:: Required work ::
Transcribe all of the material below word for word and leave out its pictures.

————————

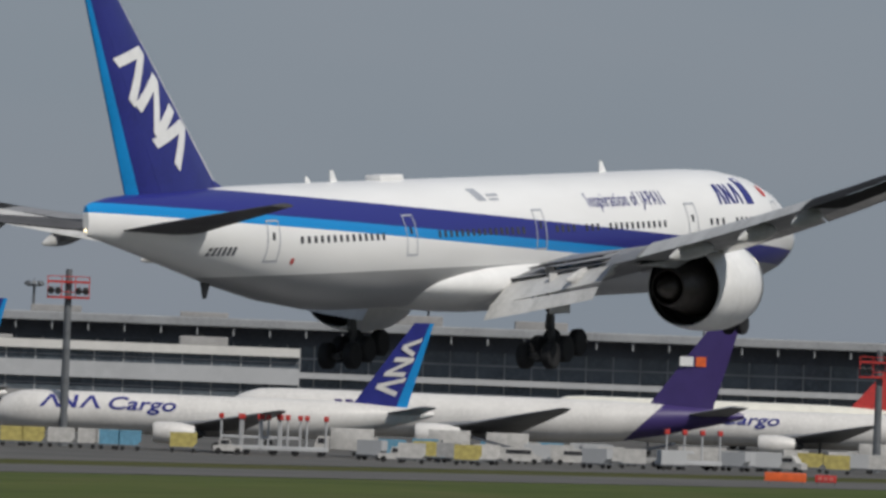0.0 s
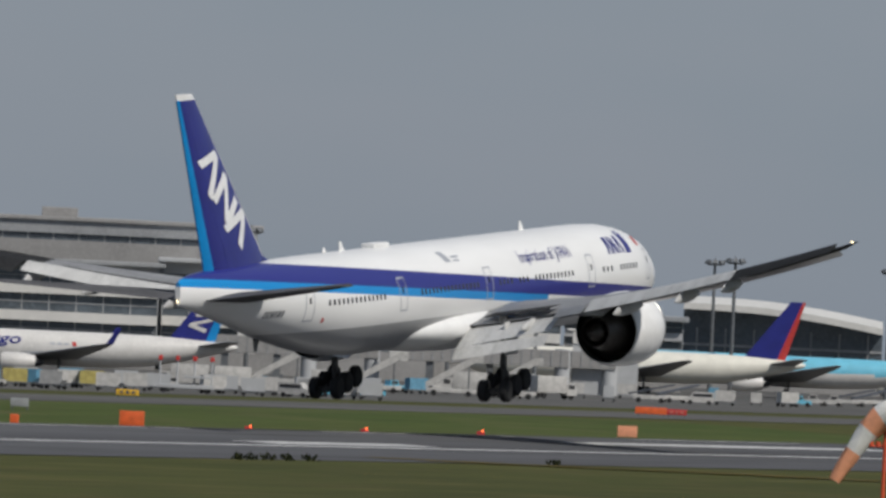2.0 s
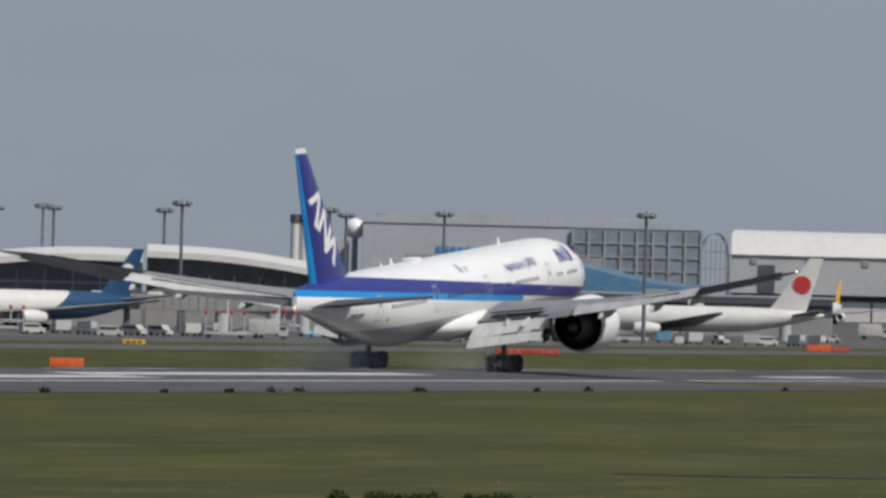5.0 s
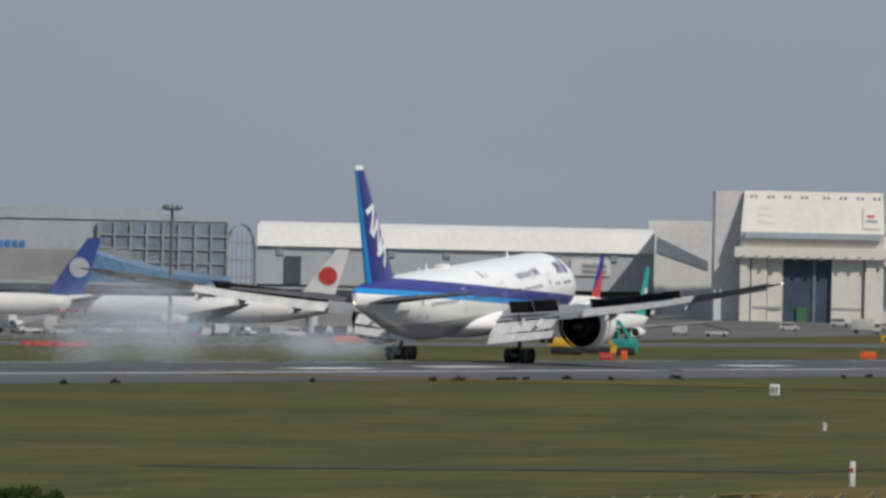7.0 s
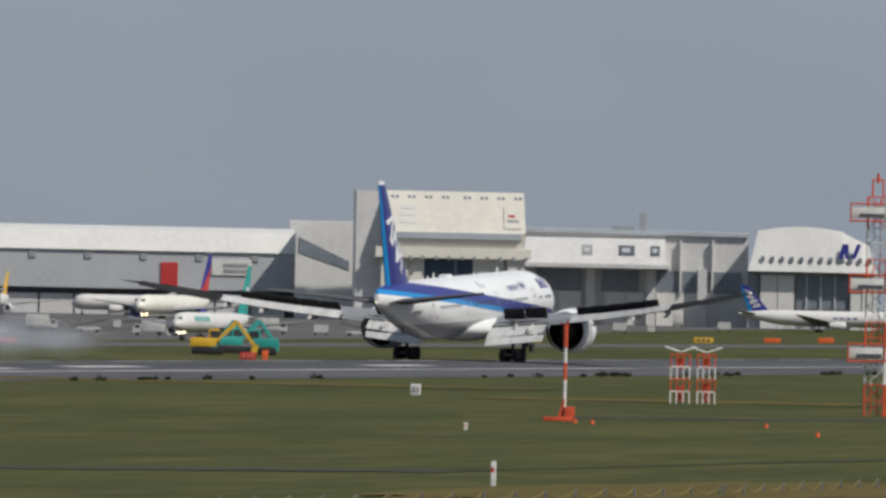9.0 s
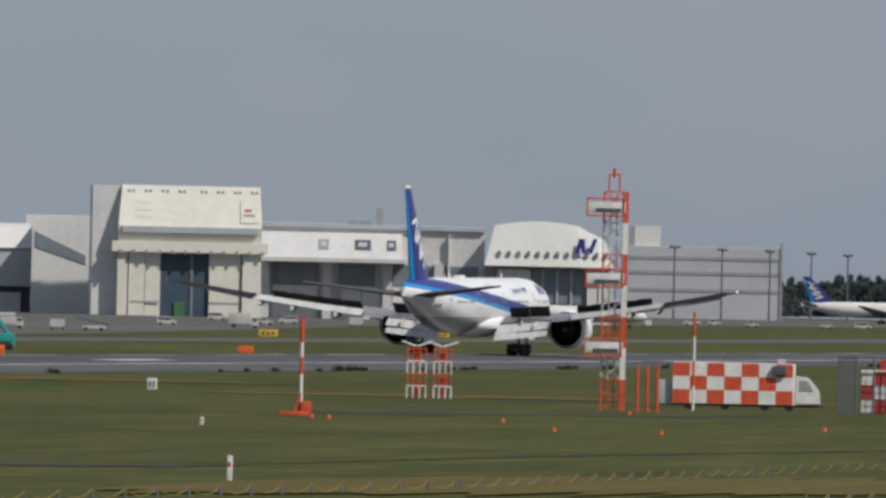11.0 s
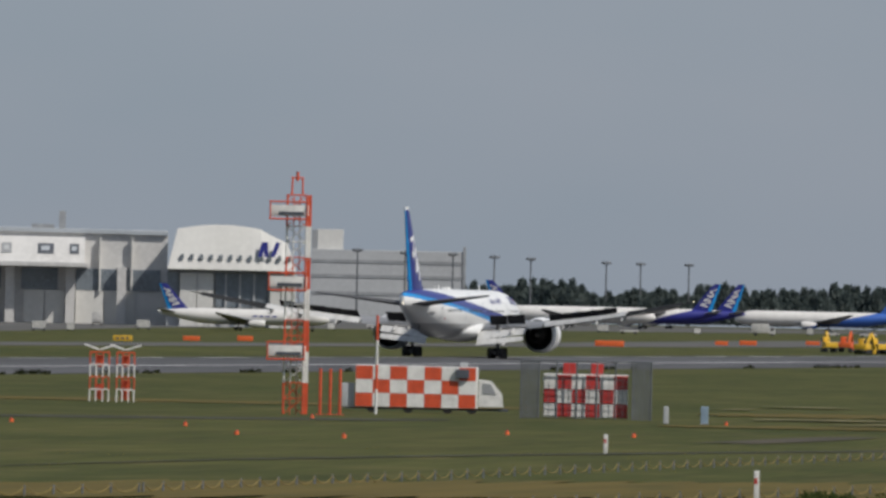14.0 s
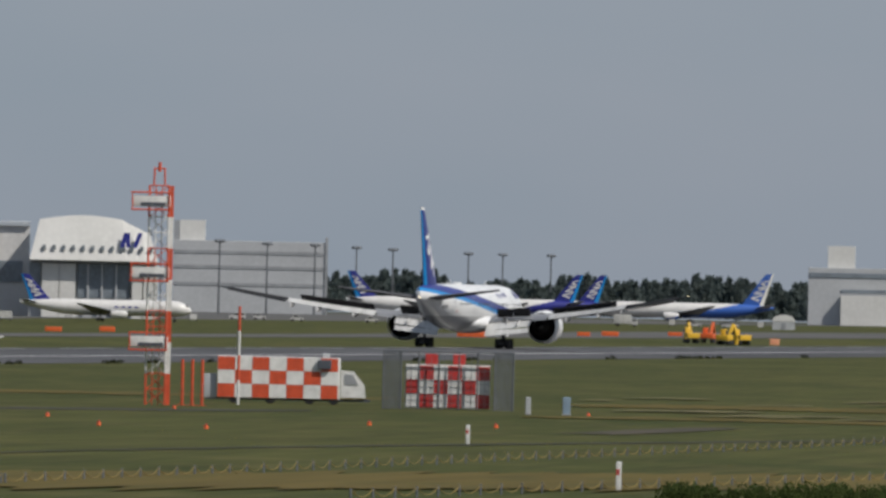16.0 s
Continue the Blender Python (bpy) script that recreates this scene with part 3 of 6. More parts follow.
# seconds, way along the runway, height, nose-up angle
FLIGHT = [
    (0.0, 534.0, 7.52, 2.8), (0.5, 571.4, 5.95, 3.1), (1.0, 609.2, 4.82, 3.55), (1.5, 647.0, 3.74, 3.8), (2.0, 684.6, 2.86, 3.9),
    (2.5, 722.0, 2.1, 3.85), (3.0, 759.0, 1.5, 3.6), (3.7, 812.5, 0.85, 3.55), (4.3, 859.5, 0.42, 3.5), (4.8, 899.0, 0.12, 3.7), (5.5, 954.1, 0.12, 3.85),
    (6.0, 992.2, 0.08, 3.7), (6.5, 1029.9, 0.03, 3.3), (7.0, 1067.1, 0, 2.8), (7.5, 1103.6, -0.04, 2.45), (8.0, 1139.5, -0.08, 2.1), (8.5, 1174.7, -0.12, 1.85),
    (9.0, 1209.4, -0.15, 1.6), (9.5, 1243.7, -0.15, 1.3), (10.3, 1298.0, -0.15, 0.6), (11.2, 1358.5, -0.15, 0.2), (12.0, 1411.4, -0.15, 0), (12.5, 1442.5, -0.15, 0),
    (13.0, 1473.1, -0.15, 0), (13.5, 1503.0, -0.15, 0), (14.0, 1532.1, -0.15, 0), (14.5, 1560.6, -0.15, 0), (15.0, 1588.6, -0.15, 0), (15.5, 1616.0, -0.15, 0), (16.0, 1643.0, -0.15, 0)]


def fly():
    def bank(t):                                  # left wing low until the wheels touch
        return 2.0 * (1 - smooth(1.4, 4.0, t))
    walk(airliner, [(t, pose(RWY, s, z + 3) @ pose(0, 0, 0, a) @ pose(0, 0, 0, 0, -bank(t)) @ pose(0, 0, -3)) for t, s, z, a in FLIGHT])
    for side, (wing, spoilers) in wings.items():
        flex = [(0, 1.7), (1.5, 1.8), (3.0, 0.9), (4.4, 0.6), (5.6, 0.2), (8.0, -1.6), (16, -1.8)]
        walk(wing, [(t, pose(side * 3, 0, 3.75) @ pose(0, 0, 0, 0, -side * a) @ pose(-side * 3, 0, -3.75)) for t, a in flex])
        for sp, hinge, sweep in spoilers:
            walk(sp, [(t, Matrix.Translation(hinge) @ pose(0, 0, 0, 0, 0, sweep) @ pose(0, 0, 0, -a) @ pose(0, 0, 0, 0, 0, -sweep))
                      for t, a in ((0, 0), (4.85, 0), (5.2, 20), (5.9, 44), (16, 46))])
    for side, (sleeve, (cx, cz)) in sleeves.items():
        walk(sleeve, [(t, pose(cx, y, cz)) for t, y in ((0, 0), (5.2, 0), (6.0, -0.75), (16, -0.8))])
    for side, (bogie, at) in bogies.items():
        walk(bogie, [(t, Matrix.Translation((0, 0, -drop)) @ pose(*at, a, 0, 0)) for t, a, drop in ((0, 11, 0.5), (1.0, 11, 0.62), (4.3, 11, 0.55), (4.8, 2, 0.28), (5.1, -3.2, 0.3), (5.5, -3.2, 0.3), (6.0, -3.0, 0.24), (7.0, -2.5, 0.15), (8.0, -2.1, 0.07), (9.0, -1.5, 0), (11.2, 0, 0), (16, 0, 0))])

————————

:: Written answer ::
0.0 s
2.0 s
5.0 s
7.0 s
9.0 s
11.0 s
14.0 s
16.0 s
Continue the Blender Python (bpy) script that recreates this scene with part 3 of 6. More parts follow.
# seconds, way along the runway, height, nose-up angle
FLIGHT = [
    (0.0, 534.0, 7.52, 2.8), (0.5, 571.4, 5.95, 3.1), (1.0, 609.2, 4.82, 3.55), (1.5, 647.0, 3.74, 3.8), (2.0, 684.6, 2.86, 3.9),
    (2.5, 722.0, 2.1, 3.85), (3.0, 759.0, 1.5, 3.6), (3.7, 812.5, 0.85, 3.55), (4.3, 859.5, 0.42, 3.5), (4.8, 899.0, 0.12, 3.7), (5.5, 954.1, 0.12, 3.85),
    (6.0, 992.2, 0.08, 3.7), (6.5, 1029.9, 0.03, 3.3), (7.0, 1067.1, 0, 2.8), (7.5, 1103.6, -0.04, 2.45), (8.0, 1139.5, -0.08, 2.1), (8.5, 1174.7, -0.12, 1.85),
    (9.0, 1209.4, -0.15, 1.6), (9.5, 1243.7, -0.15, 1.3), (10.3, 1298.0, -0.15, 0.6), (11.2, 1358.5, -0.15, 0.2), (12.0, 1411.4, -0.15, 0), (12.5, 1442.5, -0.15, 0),
    (13.0, 1473.1, -0.15, 0), (13.5, 1503.0, -0.15, 0), (14.0, 1532.1, -0.15, 0), (14.5, 1560.6, -0.15, 0), (15.0, 1588.6, -0.15, 0), (15.5, 1616.0, -0.15, 0), (16.0, 1643.0, -0.15, 0)]


def fly():
    def bank(t):                                  # left wing low until the wheels touch
        return 2.0 * (1 - smooth(1.4, 4.0, t))
    walk(airliner, [(t, pose(RWY, s, z + 3) @ pose(0, 0, 0, a) @ pose(0, 0, 0, 0, -bank(t)) @ pose(0, 0, -3)) for t, s, z, a in FLIGHT])
    for side, (wing, spoilers) in wings.items():
        flex = [(0, 1.7), (1.5, 1.8), (3.0, 0.9), (4.4, 0.6), (5.6, 0.2), (8.0, -1.6), (16, -1.8)]
        walk(wing, [(t, pose(side * 3, 0, 3.75) @ pose(0, 0, 0, 0, -side * a) @ pose(-side * 3, 0, -3.75)) for t, a in flex])
        for sp, hinge, sweep in spoilers:
            walk(sp, [(t, Matrix.Translation(hinge) @ pose(0, 0, 0, 0, 0, sweep) @ pose(0, 0, 0, -a) @ pose(0, 0, 0, 0, 0, -sweep))
                      for t, a in ((0, 0), (4.85, 0), (5.2, 20), (5.9, 44), (16, 46))])
    for side, (sleeve, (cx, cz)) in sleeves.items():
        walk(sleeve, [(t, pose(cx, y, cz)) for t, y in ((0, 0), (5.2, 0), (6.0, -0.75), (16, -0.8))])
    for side, (bogie, at) in bogies.items():
        walk(bogie, [(t, Matrix.Translation((0, 0, -drop)) @ pose(*at, a, 0, 0)) for t, a, drop in ((0, 11, 0.5), (1.0, 11, 0.62), (4.3, 11, 0.55), (4.8, 2, 0.28), (5.1, -3.2, 0.3), (5.5, -3.2, 0.3), (6.0, -3.0, 0.24), (7.0, -2.5, 0.15), (8.0, -2.1, 0.07), (9.0, -1.5, 0), (11.2, 0, 0), (16, 0, 0))])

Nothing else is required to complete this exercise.